Matthew O'Flynn
Matthew O'Flynn

Reputation: 123

How can I demonstrate that delete does not deallocate all memory new [] allocates?

I want to write a simple application that proves that a memory leak exists if you use delete on a pointer that was allocated using new [].

I am currently using the CRT Debug library to monitor the memory in my application to capture the memory after allocation and after the improper deallocation. Please see my test code here:

#define _CRTDBG_MAP_ALLOC
#include <stdlib.h>
#include <crtdbg.h>
#include <iostream>
#include <memory>

using namespace std;

int main()
{ 
    _CrtMemState s1, s2, mem_diff;

    // Allocate 40 bytes of memory.
    int *leak = new int[10];

    // Capture the memory state after the allocation.
    _CrtMemCheckpoint(&s1);

    // Deallocate that memory with incorrect delete operator.    
    delete leak;

    // Capture and compare the memory after the deallocation.
    _CrtMemCheckpoint(&s2);
    _CrtMemDifference(&mem_diff, &s1, &s2);
    _CrtMemDumpStatistics(&mem_diff);

    return 0;
}

However, in my debug output I'm see that all 40 bytes are being deallocated.
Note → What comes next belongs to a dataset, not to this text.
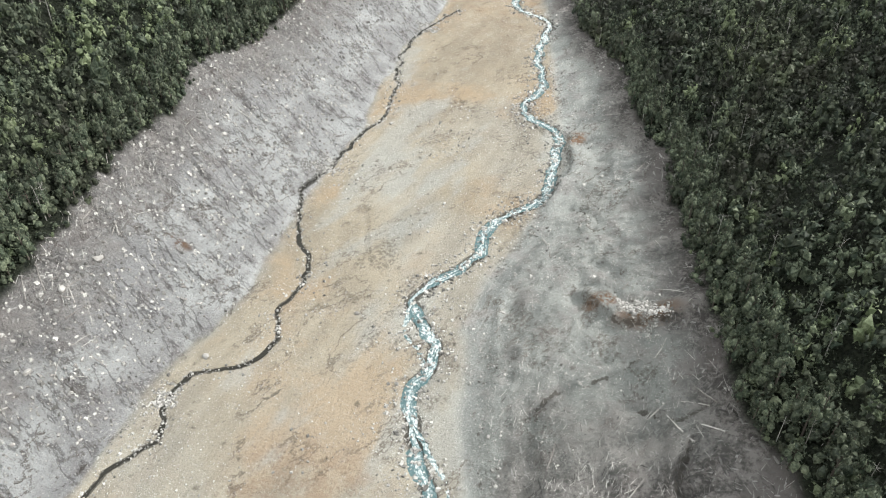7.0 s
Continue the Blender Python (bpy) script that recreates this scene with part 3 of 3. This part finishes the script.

This is the output from my debug console in Visual Studio 2015 Express:

0 bytes in 0 Free Blocks.
-40 bytes in -1 Normal Blocks.
0 bytes in 0 CRT Blocks.
0 bytes in 0 Ignore Blocks.
0 bytes in 0 Client Blocks.
Largest number used: 0 bytes.
Total allocations: 0 bytes.

My other idea for why this is working is that it's undefined behaviour and is compiler specific behaviour in this case.

Upvotes: 0

Views: 350

Answers (1)

Yakk - Adam Nevraumont
Yakk - Adam Nevraumont

Reputation: 275600

void leak_via_wrong_delete() {
  std::vector<int>* buff = new std::vector<int>[1000];
  for (auto i = 0; i < 1000; ++i)
    buff[i].resize(i * 1000);
  delete buff;
}

Wrap this with your leak detection code.

In practice, the real reason why delete[] is important is that it calls the destructor of all of the elements in the array, in most implementations I know of. (There may be one medium-obscure platform where it also fails catastrophically, I cannot recall).

For classes without trivial destruction, they store the number of elements (or something similar) in the bytes before the start of the allocated array. Then delete[] examines it and destroys each object in turn.